* DIRECTIONS FOR THIS TASK
Return the listing below verbatim. Pictures do not belong in the copy.

* DATA PROVIDED

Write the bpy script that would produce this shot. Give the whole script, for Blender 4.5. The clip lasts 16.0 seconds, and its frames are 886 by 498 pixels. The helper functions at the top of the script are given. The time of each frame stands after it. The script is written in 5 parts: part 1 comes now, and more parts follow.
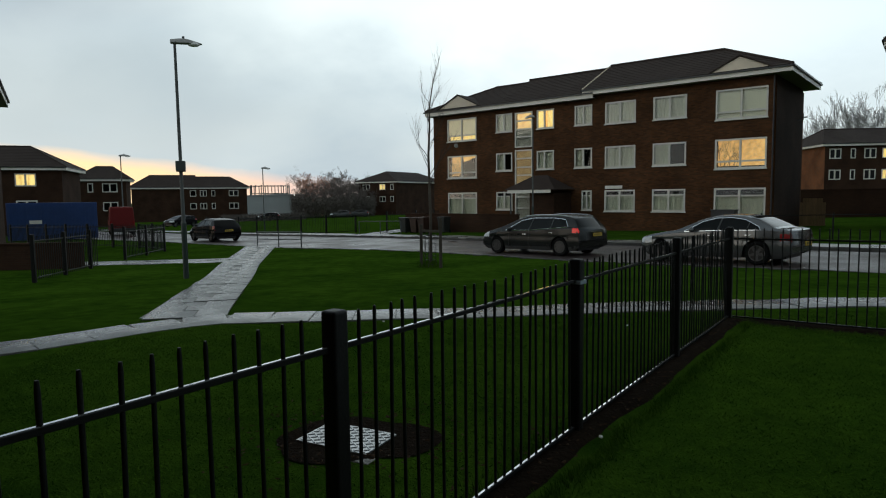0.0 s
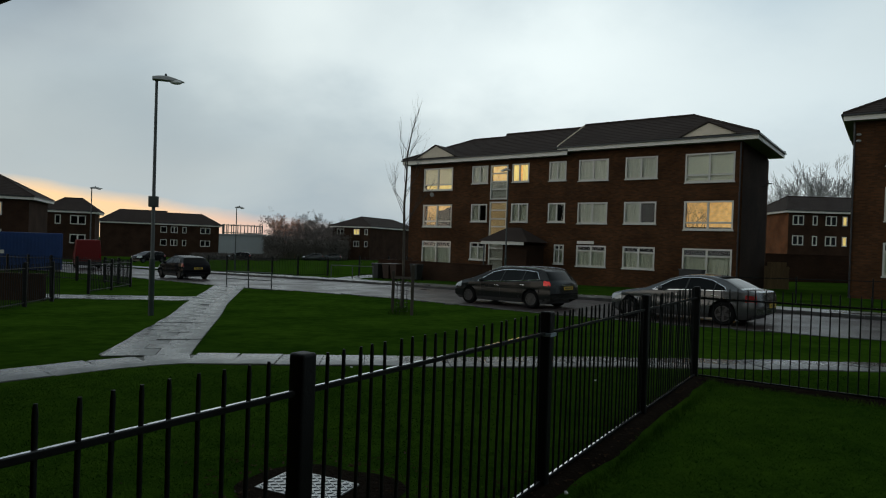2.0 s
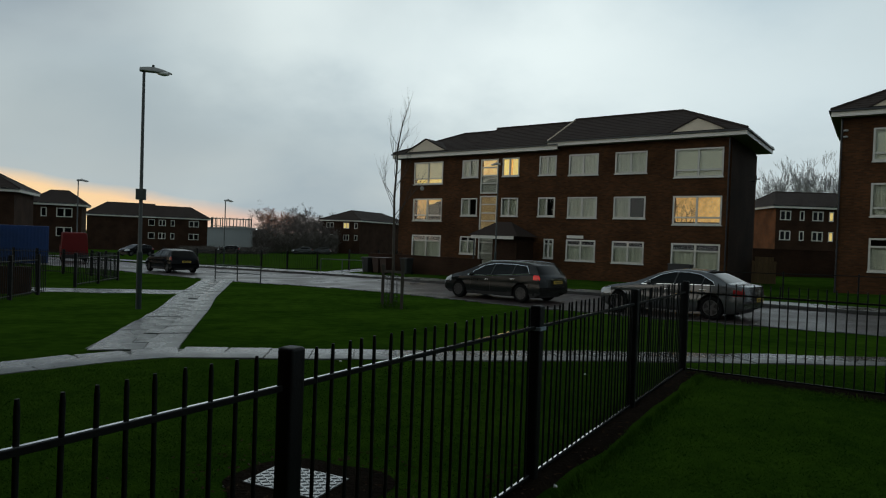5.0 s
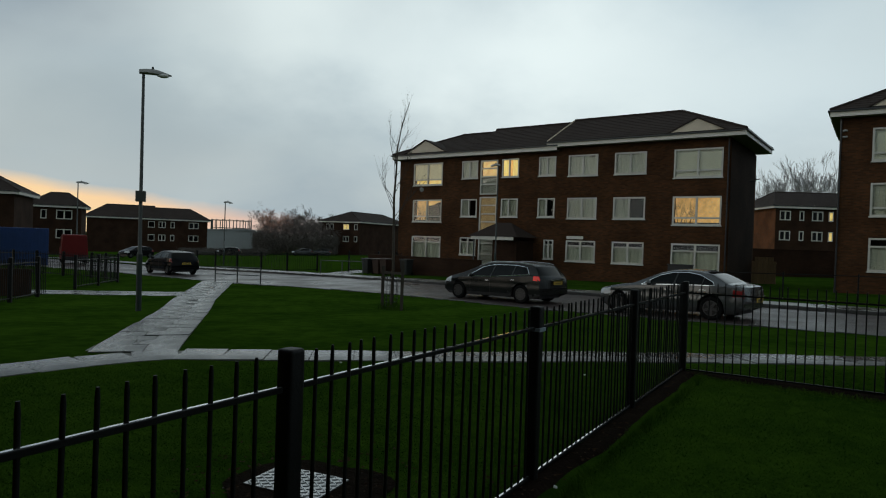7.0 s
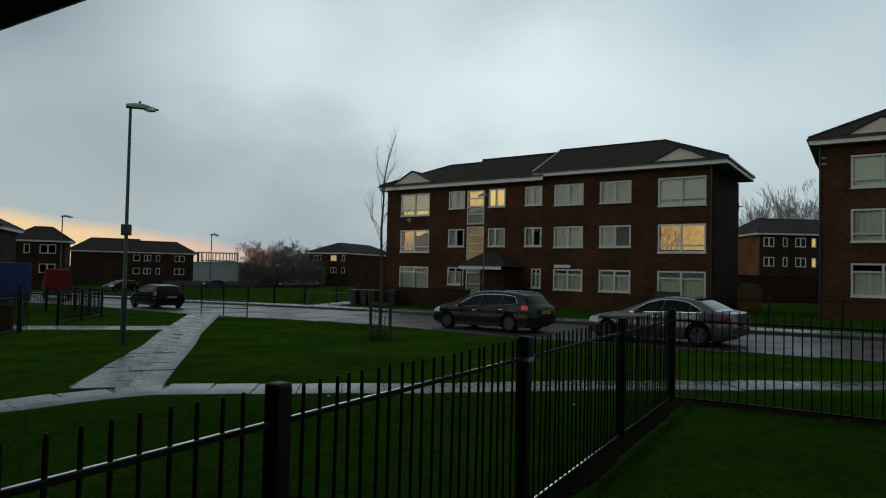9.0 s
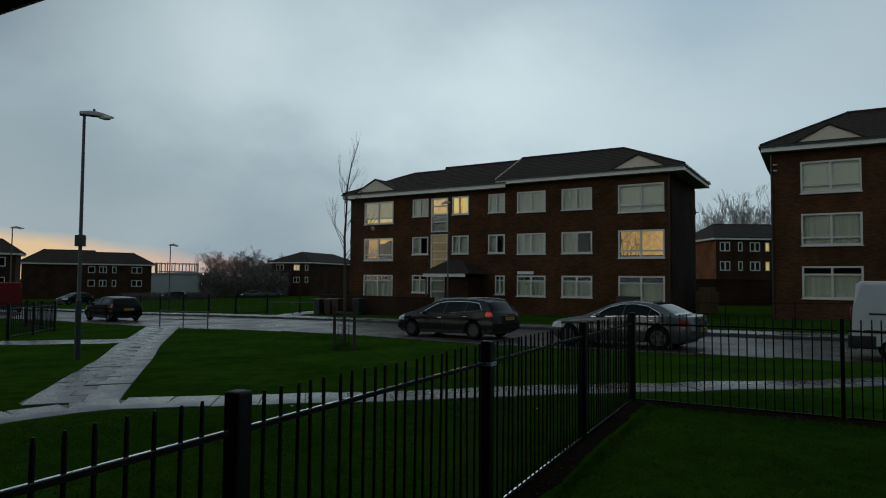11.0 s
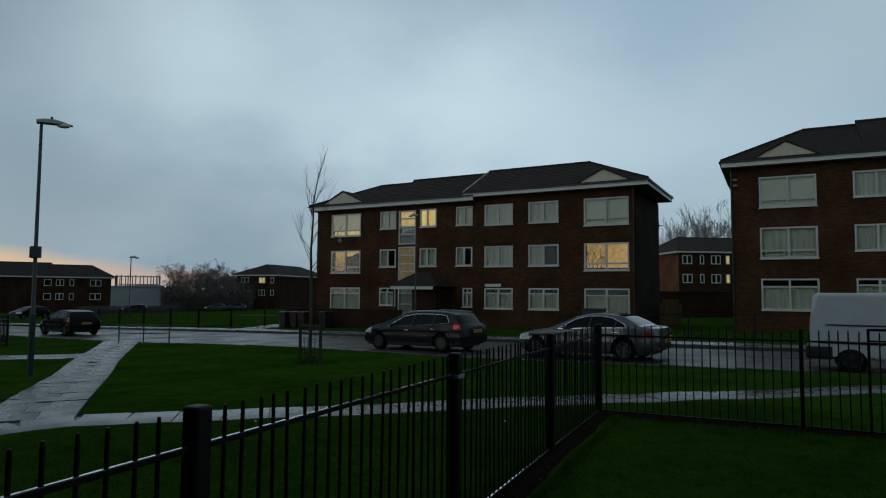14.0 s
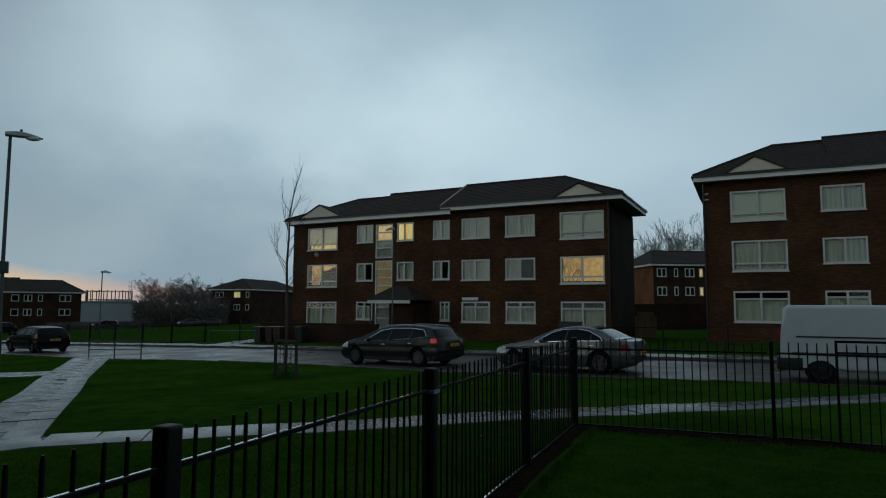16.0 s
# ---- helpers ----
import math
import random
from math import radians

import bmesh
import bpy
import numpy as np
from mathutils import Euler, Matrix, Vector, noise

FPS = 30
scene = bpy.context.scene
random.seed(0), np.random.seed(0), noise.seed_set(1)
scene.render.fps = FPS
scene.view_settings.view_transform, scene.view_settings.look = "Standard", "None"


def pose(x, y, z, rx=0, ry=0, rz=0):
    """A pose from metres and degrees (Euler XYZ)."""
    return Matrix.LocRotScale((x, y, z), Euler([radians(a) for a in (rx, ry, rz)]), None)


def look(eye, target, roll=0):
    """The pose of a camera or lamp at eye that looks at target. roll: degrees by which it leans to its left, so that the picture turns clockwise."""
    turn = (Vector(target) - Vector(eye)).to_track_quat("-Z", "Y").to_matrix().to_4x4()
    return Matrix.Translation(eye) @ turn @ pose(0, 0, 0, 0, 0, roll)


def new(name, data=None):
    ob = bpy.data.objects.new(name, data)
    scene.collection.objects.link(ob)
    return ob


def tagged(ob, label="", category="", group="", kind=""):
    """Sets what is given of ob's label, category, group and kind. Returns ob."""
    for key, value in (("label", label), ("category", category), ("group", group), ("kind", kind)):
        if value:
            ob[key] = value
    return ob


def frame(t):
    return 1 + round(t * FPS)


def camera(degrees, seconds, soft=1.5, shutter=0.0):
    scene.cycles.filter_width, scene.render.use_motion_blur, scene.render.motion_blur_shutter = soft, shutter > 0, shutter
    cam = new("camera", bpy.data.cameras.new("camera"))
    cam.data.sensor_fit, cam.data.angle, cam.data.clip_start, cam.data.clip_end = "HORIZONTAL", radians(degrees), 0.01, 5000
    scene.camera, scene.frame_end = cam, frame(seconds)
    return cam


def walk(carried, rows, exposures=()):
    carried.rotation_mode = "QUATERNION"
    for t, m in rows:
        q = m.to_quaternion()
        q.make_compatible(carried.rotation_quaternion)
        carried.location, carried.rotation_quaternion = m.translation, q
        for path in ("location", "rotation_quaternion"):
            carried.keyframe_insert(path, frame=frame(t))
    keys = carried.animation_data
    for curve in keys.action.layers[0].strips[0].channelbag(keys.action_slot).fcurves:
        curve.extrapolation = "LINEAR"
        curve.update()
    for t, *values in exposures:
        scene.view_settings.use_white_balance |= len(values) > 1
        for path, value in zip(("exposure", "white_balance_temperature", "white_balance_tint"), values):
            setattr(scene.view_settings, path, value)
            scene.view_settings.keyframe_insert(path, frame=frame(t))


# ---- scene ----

* COMPLETED TASK
Write the bpy script that would produce this shot. Give the whole script, for Blender 4.5. The clip lasts 16.0 seconds, and its frames are 886 by 498 pixels. The helper functions at the top of the script are given. The time of each frame stands after it. The script is written in 5 parts: part 1 comes now, and more parts follow.
0.0 s
2.0 s
5.0 s
7.0 s
9.0 s
11.0 s
14.0 s
16.0 s
# ---- helpers ----
import math
import random
from math import radians

import bmesh
import bpy
import numpy as np
from mathutils import Euler, Matrix, Vector, noise

FPS = 30
scene = bpy.context.scene
random.seed(0), np.random.seed(0), noise.seed_set(1)
scene.render.fps = FPS
scene.view_settings.view_transform, scene.view_settings.look = "Standard", "None"


def pose(x, y, z, rx=0, ry=0, rz=0):
    """A pose from metres and degrees (Euler XYZ)."""
    return Matrix.LocRotScale((x, y, z), Euler([radians(a) for a in (rx, ry, rz)]), None)


def look(eye, target, roll=0):
    """The pose of a camera or lamp at eye that looks at target. roll: degrees by which it leans to its left, so that the picture turns clockwise."""
    turn = (Vector(target) - Vector(eye)).to_track_quat("-Z", "Y").to_matrix().to_4x4()
    return Matrix.Translation(eye) @ turn @ pose(0, 0, 0, 0, 0, roll)


def new(name, data=None):
    ob = bpy.data.objects.new(name, data)
    scene.collection.objects.link(ob)
    return ob


def tagged(ob, label="", category="", group="", kind=""):
    """Sets what is given of ob's label, category, group and kind. Returns ob."""
    for key, value in (("label", label), ("category", category), ("group", group), ("kind", kind)):
        if value:
            ob[key] = value
    return ob


def frame(t):
    return 1 + round(t * FPS)


def camera(degrees, seconds, soft=1.5, shutter=0.0):
    scene.cycles.filter_width, scene.render.use_motion_blur, scene.render.motion_blur_shutter = soft, shutter > 0, shutter
    cam = new("camera", bpy.data.cameras.new("camera"))
    cam.data.sensor_fit, cam.data.angle, cam.data.clip_start, cam.data.clip_end = "HORIZONTAL", radians(degrees), 0.01, 5000
    scene.camera, scene.frame_end = cam, frame(seconds)
    return cam


def walk(carried, rows, exposures=()):
    carried.rotation_mode = "QUATERNION"
    for t, m in rows:
        q = m.to_quaternion()
        q.make_compatible(carried.rotation_quaternion)
        carried.location, carried.rotation_quaternion = m.translation, q
        for path in ("location", "rotation_quaternion"):
            carried.keyframe_insert(path, frame=frame(t))
    keys = carried.animation_data
    for curve in keys.action.layers[0].strips[0].channelbag(keys.action_slot).fcurves:
        curve.extrapolation = "LINEAR"
        curve.update()
    for t, *values in exposures:
        scene.view_settings.use_white_balance |= len(values) > 1
        for path, value in zip(("exposure", "white_balance_temperature", "white_balance_tint"), values):
            setattr(scene.view_settings, path, value)
            scene.view_settings.keyframe_insert(path, frame=frame(t))


# ---- scene ----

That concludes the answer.